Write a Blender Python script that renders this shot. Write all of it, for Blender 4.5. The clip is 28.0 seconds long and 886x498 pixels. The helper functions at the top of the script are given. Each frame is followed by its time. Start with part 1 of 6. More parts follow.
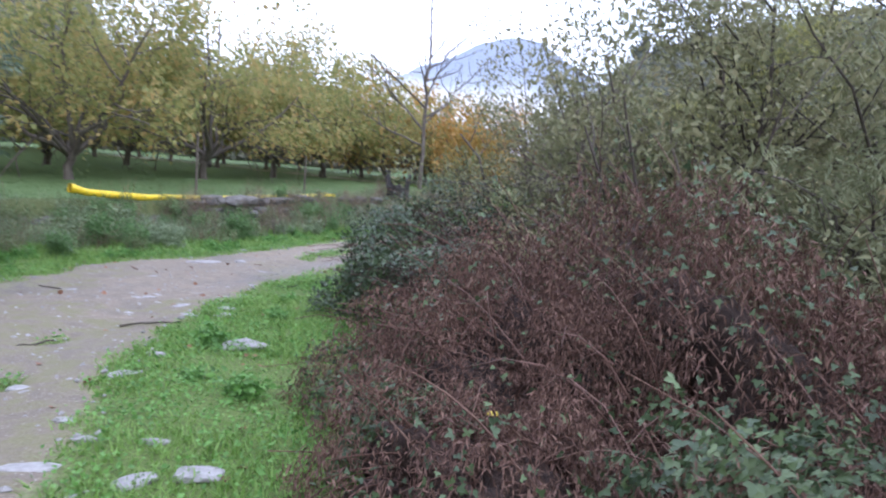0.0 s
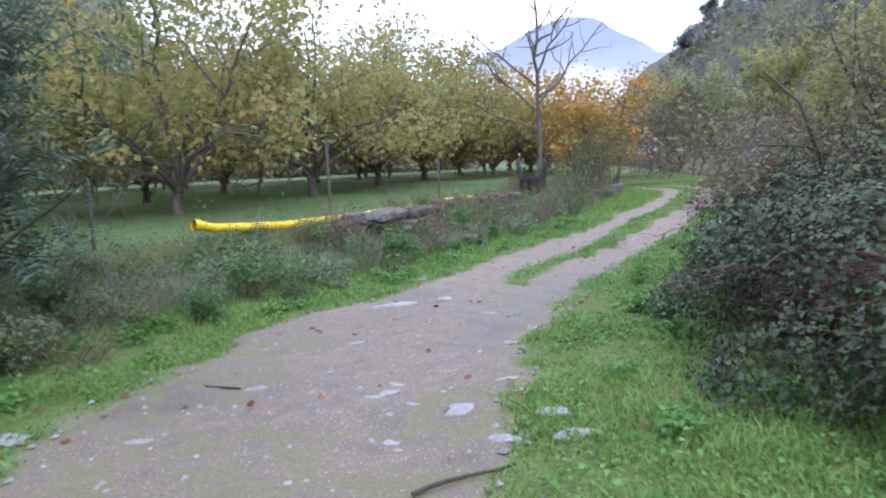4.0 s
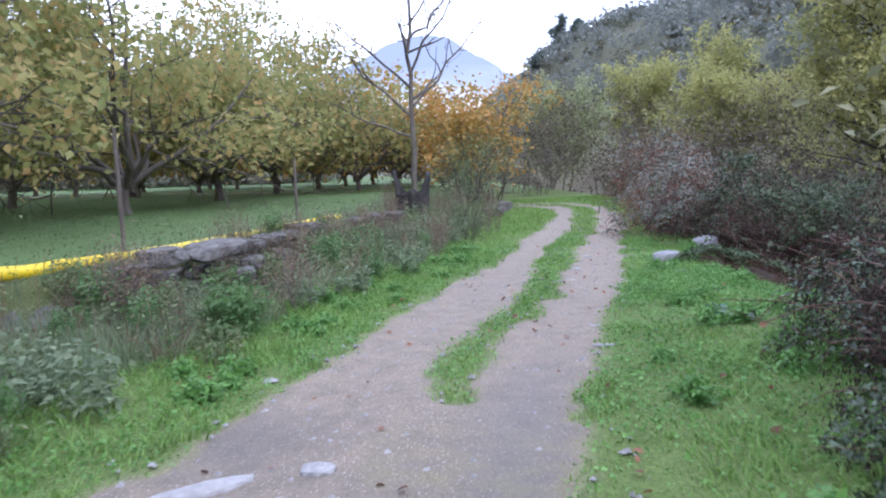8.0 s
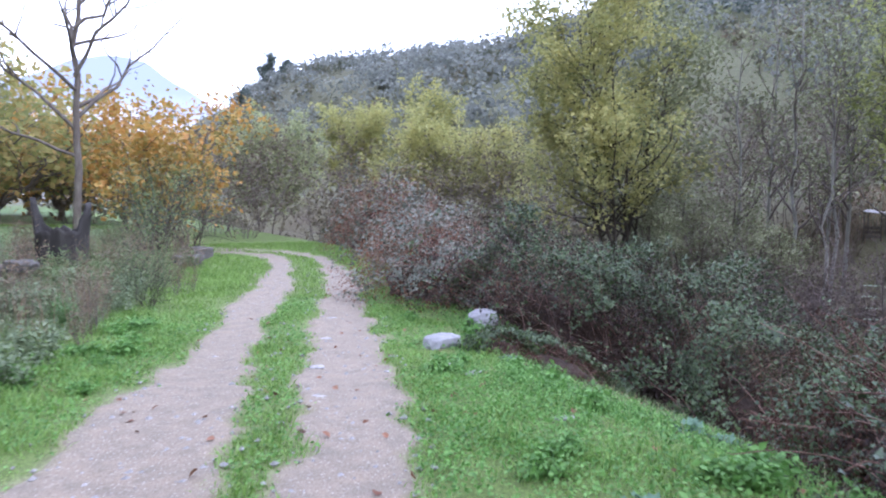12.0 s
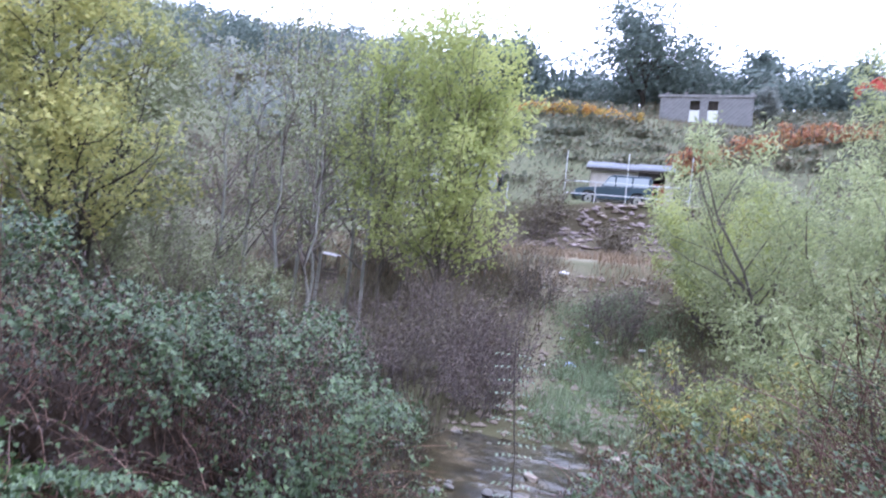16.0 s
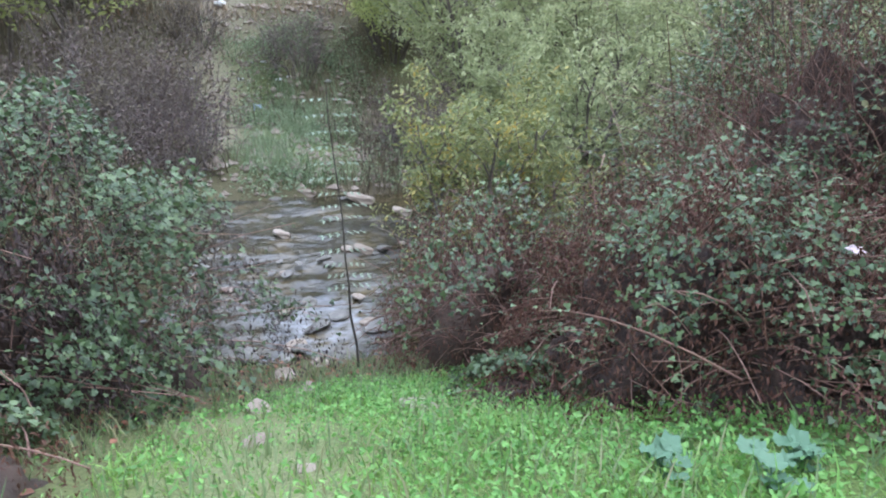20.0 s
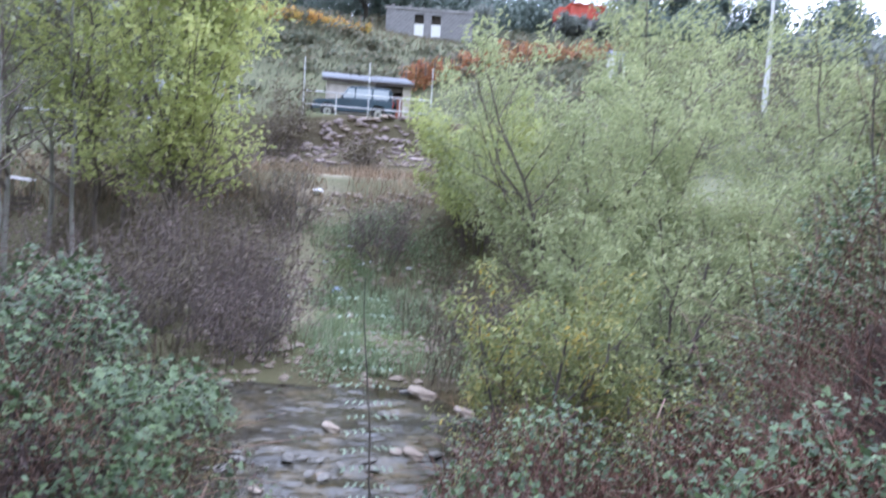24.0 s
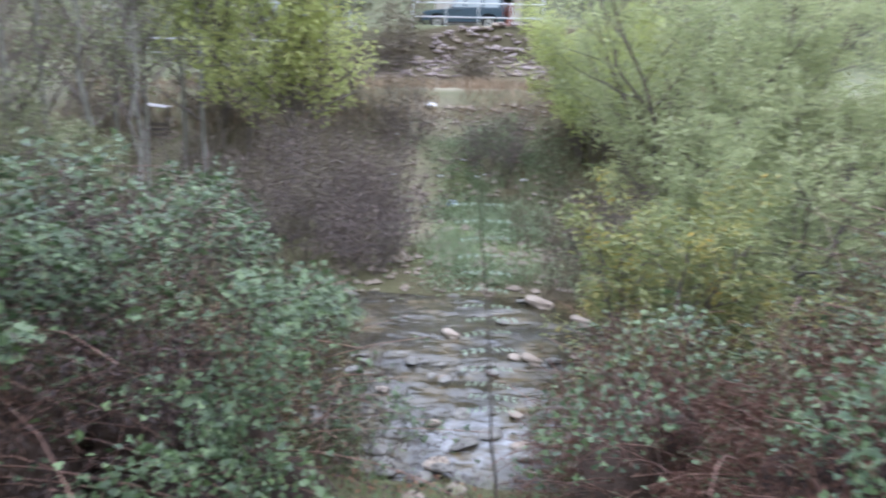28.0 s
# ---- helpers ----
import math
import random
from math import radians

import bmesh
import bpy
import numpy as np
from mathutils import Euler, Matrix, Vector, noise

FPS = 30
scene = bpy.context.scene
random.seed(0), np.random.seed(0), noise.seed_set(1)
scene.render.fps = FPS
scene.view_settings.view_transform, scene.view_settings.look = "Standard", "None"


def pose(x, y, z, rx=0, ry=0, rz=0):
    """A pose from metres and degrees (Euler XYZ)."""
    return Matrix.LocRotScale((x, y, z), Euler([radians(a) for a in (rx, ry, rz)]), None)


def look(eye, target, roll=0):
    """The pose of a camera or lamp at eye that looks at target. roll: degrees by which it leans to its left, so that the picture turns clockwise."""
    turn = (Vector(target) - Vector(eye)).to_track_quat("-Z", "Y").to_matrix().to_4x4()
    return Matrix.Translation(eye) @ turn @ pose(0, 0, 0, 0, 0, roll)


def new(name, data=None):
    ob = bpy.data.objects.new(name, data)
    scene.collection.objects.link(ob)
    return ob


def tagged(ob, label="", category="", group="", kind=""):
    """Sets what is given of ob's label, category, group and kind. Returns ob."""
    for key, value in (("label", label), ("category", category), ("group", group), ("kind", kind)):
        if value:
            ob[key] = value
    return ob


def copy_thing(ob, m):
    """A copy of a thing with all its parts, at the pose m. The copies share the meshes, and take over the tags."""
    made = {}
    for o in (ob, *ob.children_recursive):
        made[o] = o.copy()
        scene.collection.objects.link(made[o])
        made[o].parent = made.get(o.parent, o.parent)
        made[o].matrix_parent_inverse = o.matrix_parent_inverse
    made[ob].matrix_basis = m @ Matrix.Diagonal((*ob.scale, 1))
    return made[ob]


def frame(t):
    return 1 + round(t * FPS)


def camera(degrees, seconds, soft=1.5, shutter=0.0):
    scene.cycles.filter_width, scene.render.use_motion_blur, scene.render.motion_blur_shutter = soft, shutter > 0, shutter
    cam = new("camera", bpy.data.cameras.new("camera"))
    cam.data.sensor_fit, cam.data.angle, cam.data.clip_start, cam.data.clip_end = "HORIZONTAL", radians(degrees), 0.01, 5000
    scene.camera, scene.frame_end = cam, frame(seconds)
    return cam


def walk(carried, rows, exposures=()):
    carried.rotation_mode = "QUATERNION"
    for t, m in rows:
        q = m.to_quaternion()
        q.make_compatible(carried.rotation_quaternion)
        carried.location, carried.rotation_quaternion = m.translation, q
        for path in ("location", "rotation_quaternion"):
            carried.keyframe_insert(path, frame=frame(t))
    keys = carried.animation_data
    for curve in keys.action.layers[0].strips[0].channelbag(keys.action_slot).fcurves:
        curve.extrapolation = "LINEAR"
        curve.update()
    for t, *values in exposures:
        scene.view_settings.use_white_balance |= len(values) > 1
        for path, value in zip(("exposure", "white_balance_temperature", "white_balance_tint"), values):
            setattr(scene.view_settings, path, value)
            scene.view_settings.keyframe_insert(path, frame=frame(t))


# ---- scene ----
cam = camera(65.7, 28.0, soft=2.0, shutter=0.5)
METRES, EYE, TILT, LEAN, TURN = 22.0, 1.55, 0.0, 0.0, 0.0
ROWS = [
    (0.0, 0.0, 0.0, 0.0, 0.41, -6.96, -3.33),
    (0.5, -0.0118, 0.0204, 0.0008, -2.23, -9.21, -2.99),
    (1.0, -0.0347, 0.0395, -0.0002, 3.36, -7.34, 0.93),
    (1.5, -0.0524, 0.0595, -0.0022, 11.62, -6.44, 1.23),
    (2.0, -0.0697, 0.0783, -0.0033, 16.9, -6.93, 1.15),
    (2.5, -0.0861, 0.0953, -0.0033, 13.41, -7.81, 3.05),
    (4.5, -0.1292, 0.1931, -0.0102, 2.82, -7.34, 3.37),
    (5.0, -0.1362, 0.2207, -0.0115, -1.73, -9.3, 2.52),
    (5.5, -0.1397, 0.2477, -0.0128, -5.22, -9.9, 1.85),
    (6.0, -0.1476, 0.2774, -0.0145, -6.29, -10.27, 2.19),
    (6.5, -0.1511, 0.3055, -0.014, -7.88, -8.23, 3.25),
    (7.0, -0.1522, 0.3337, -0.0137, -3.15, -5.59, 3.78),
    (7.5, -0.1511, 0.3583, -0.0136, -5.7, -7.73, 3.52),
    (8.0, -0.1469, 0.3842, -0.0122, -6.09, -6.92, 3.21),
    (8.5, -0.1447, 0.4069, -0.0141, -7.3, -6.69, 1.48),
    (9.0, -0.141, 0.4322, -0.0135, -12.95, -7.51, 1.41),
    (9.5, -0.1349, 0.4572, -0.0133, -17.41, -7.13, 0.97),
    (10.0, -0.1282, 0.4828, -0.0143, -24.18, -6.58, -0.44),
    (10.5, -0.1225, 0.5062, -0.0166, -30.41, -6.33, -1.25),
    (11.0, -0.1163, 0.5342, -0.0171, -29.36, -8.75, -1.06),
    (11.5, -0.1135, 0.5588, -0.014, -29.07, -5.22, -0.28),
    (13.5, -0.0776, 0.6577, -0.02, -45.85, -3.29, -5.7),
    (14.0, -0.0696, 0.6808, -0.0193, -56.0, -2.25, -6.99),
    (14.5, -0.0601, 0.7012, -0.0212, -63.37, -2.1, -6.13),
    (15.0, -0.055, 0.7242, -0.022, -64.72, -2.61, -6.57),
    (15.5, -0.0489, 0.7425, -0.0193, -71.99, -2.41, -6.33),
    (16.0, -0.0368, 0.762, -0.0188, -77.36, 1.01, -5.86),
    (16.5, -0.0267, 0.7796, -0.0221, -78.69, 2.95, -4.65),
    (17.0, -0.0128, 0.7948, -0.0235, -83.12, -1.94, -4.22),
    (17.5, 0.0014, 0.8086, -0.0243, -90.65, -5.4, -2.23),
    (18.0, 0.0081, 0.8215, -0.0263, -99.9, -11.96, -0.92),
    (18.5, 0.0152, 0.8306, -0.0292, -106.7, -16.86, -1.4),
    (19.0, 0.0243, 0.8399, -0.0282, -109.54, -20.33, -1.26),
    (19.5, 0.0264, 0.8458, -0.0274, -109.91, -18.26, -1.34),
    (20.0, 0.0302, 0.8441, -0.029, -108.37, -18.93, -0.74),
    (20.5, 0.0367, 0.8355, -0.0301, -107.57, -19.35, -1.68),
    (22.5, 0.0586, 0.8187, -0.0303, -99.36, -16.49, -2.77),
    (23.0, 0.0587, 0.8175, -0.0297, -96.04, -14.86, -2.91),
    (23.5, 0.059, 0.8178, -0.0268, -97.05, -9.66, -3.68),
    (24.0, 0.059, 0.818, -0.0251, -100.38, -3.86, -3.46),
    (24.5, 0.0595, 0.818, -0.0235, -103.89, 1.0, -3.43),
    (25.0, 0.0594, 0.818, -0.0228, -106.71, 4.87, -3.32),
    (25.5, 0.0582, 0.8182, -0.0228, -109.4, 5.53, -3.59),
    (26.0, 0.0572, 0.8186, -0.0243, -107.79, 1.78, -3.7),
    (26.5, 0.0573, 0.8166, -0.0266, -104.9, -3.7, -2.38),
    (27.0, 0.0579, 0.8149, -0.0278, -103.54, -8.04, -1.52),
    (27.5, 0.0581, 0.8151, -0.0283, -100.29, -10.45, -1.54),
    (28.0, 0.0584, 0.8186, -0.0288, -91.09, -11.3, -1.03),
]
walk(cam, [(t, pose(0, 0, EYE, TILT, LEAN, TURN) @ pose(METRES * x, METRES * y, METRES * z, 90 + pitch, roll, yaw))
           for t, x, y, z, yaw, pitch, roll in ROWS], exposures=[(t, e, w, g) for t, e, w, g in ((0.0, 0.64, 5700, 18), (1.0, 0.82, 5800, 18), (2.0, 0.74, 5750, 18), (5.0, 0.54, 5680, 19), (8.0, 0.64, 5560, 20), (11.0, 0.95, 5600, 21), (13.5, 1.2, 5450, 25), (15.0, 1.6, 5450, 24), (17.0, 1.48, 5450, 21), (18.0, 1.6, 5850, 13), (20.0, 1.5, 5750, 10), (23.0, 1.55, 5870, 14), (24.0, 1.5, 5550, 17), (25.0, 1.3, 5470, 18), (26.0, 1.03, 5450, 19), (27.0, 1.4, 5700, 14), (28.0, 1.56, 5850, 13))])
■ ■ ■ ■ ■
Between the line containing "scene.view_settings.use_white_balance |= len(values)" and the line containing "scene.view_settings.keyframe_insert(path, frame=frame(t))" lies the part to return. Return it exactly, counting both of those lines.

### Exercise answer
        scene.view_settings.use_white_balance |= len(values) > 1
        for path, value in zip(("exposure", "white_balance_temperature", "white_balance_tint"), values):
            setattr(scene.view_settings, path, value)
            scene.view_settings.keyframe_insert(path, frame=frame(t))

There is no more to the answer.